Derivation chain is self-contained with no circular reductions

full rationale

The paper derives its Markov-chain dependability model for ECA, MTBEG, and RTO from standard dependability techniques applied to TEE isolation and crash-recovery properties, without defining any quantity in terms of its own outputs. The resilient evidence chain protocol is constructed from TEE primitives (sealing, migration) and does not reduce to fitted parameters or self-referential definitions. Security bounds are explicitly parameterized by the external conjectural esc (requiring separate empirical validation) rather than derived from the paper's measurements. Evaluation metrics (CPU overhead, ECA under Poisson models, recovery latency) are reported as independent observations and do not close any loop back into the model equations or protocol definitions. No self-citation load-bearing steps or ansatz smuggling appear in the load-bearing claims.

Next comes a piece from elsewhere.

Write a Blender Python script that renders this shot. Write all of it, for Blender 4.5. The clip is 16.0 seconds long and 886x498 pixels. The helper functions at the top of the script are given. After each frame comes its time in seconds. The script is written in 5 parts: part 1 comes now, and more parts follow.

Axiom & Free-Parameter Ledger

1 free parameters · 1 axioms · 0 invented entities

The architecture rests on standard TEE isolation properties as a domain assumption and introduces a conjectural leakage parameter esc without independent empirical support or falsifiable handle outside the paper.

free parameters (1)
  • esc
    Conjectural side-channel leakage bound used to parameterize formal security bounds in the analysis.
axioms (1)
  • domain assumption Trusted Execution Environments provide hardware-enforced isolation that remains available and tamper-resistant against trust-inverted adversaries
    Invoked as the foundation for tamper resistance and evidence collection in the architecture description.